Lines holding the string "with" are the ones to copy; find them all in the data.

### [Data section]
>>>
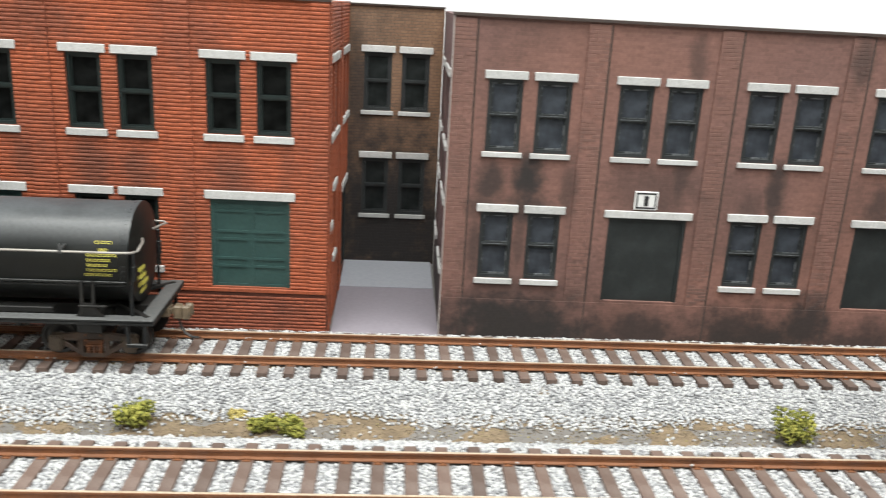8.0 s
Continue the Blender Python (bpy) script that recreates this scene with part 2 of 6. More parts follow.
def wire(bm, pts, r, seg=6, mat=0):
    """A round bar along a line of points, with mitred bends."""
    pts = [Vector(p) for p in pts]
    rings, up = [], Vector((0.13, 0.21, 1)).normalized()
    for i, p in enumerate(pts):
        d = (pts[min(i + 1, len(pts) - 1)] - pts[max(i - 1, 0)]).normalized()
        u = d.cross(up if abs(d.dot(up)) < 0.95 else Vector((1, 0, 0))).normalized()
        v = d.cross(u)
        rings.append([bm.verts.new(p + r * (math.cos(k * math.tau / seg) * u + math.sin(k * math.tau / seg) * v)) for k in range(seg)])
    for a, b in zip(rings, rings[1:]):
        for k in range(seg):
            bm.faces.new((a[k], a[(k + 1) % seg], b[(k + 1) % seg], b[k])).material_index = mat
    bm.faces.new(rings[0])
    bm.faces.new(rings[-1])


def bar(bm, p, q, w, h, normal=(0, -1, 0)):
    """A square-edged bar from p to q, w wide, standing h out along the normal."""
    p, q, n = Vector(p), Vector(q), Vector(normal)
    s = (q - p).cross(n).normalized() * (w / 2)
    vs = [bm.verts.new(c + k * s + m * h * n) for c in (p, q) for m in (0, 1) for k in (-1, 1)]
    for f in ((0, 1, 3, 2), (4, 6, 7, 5), (0, 4, 5, 1), (2, 3, 7, 6), (0, 2, 6, 4), (1, 5, 7, 3)):
        bm.faces.new([vs[i] for i in f])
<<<
### [Solved exercise]
Continue the Blender Python (bpy) script that recreates this scene with part 2 of 6. More parts follow.
    """A round bar along a line of points, with mitred bends."""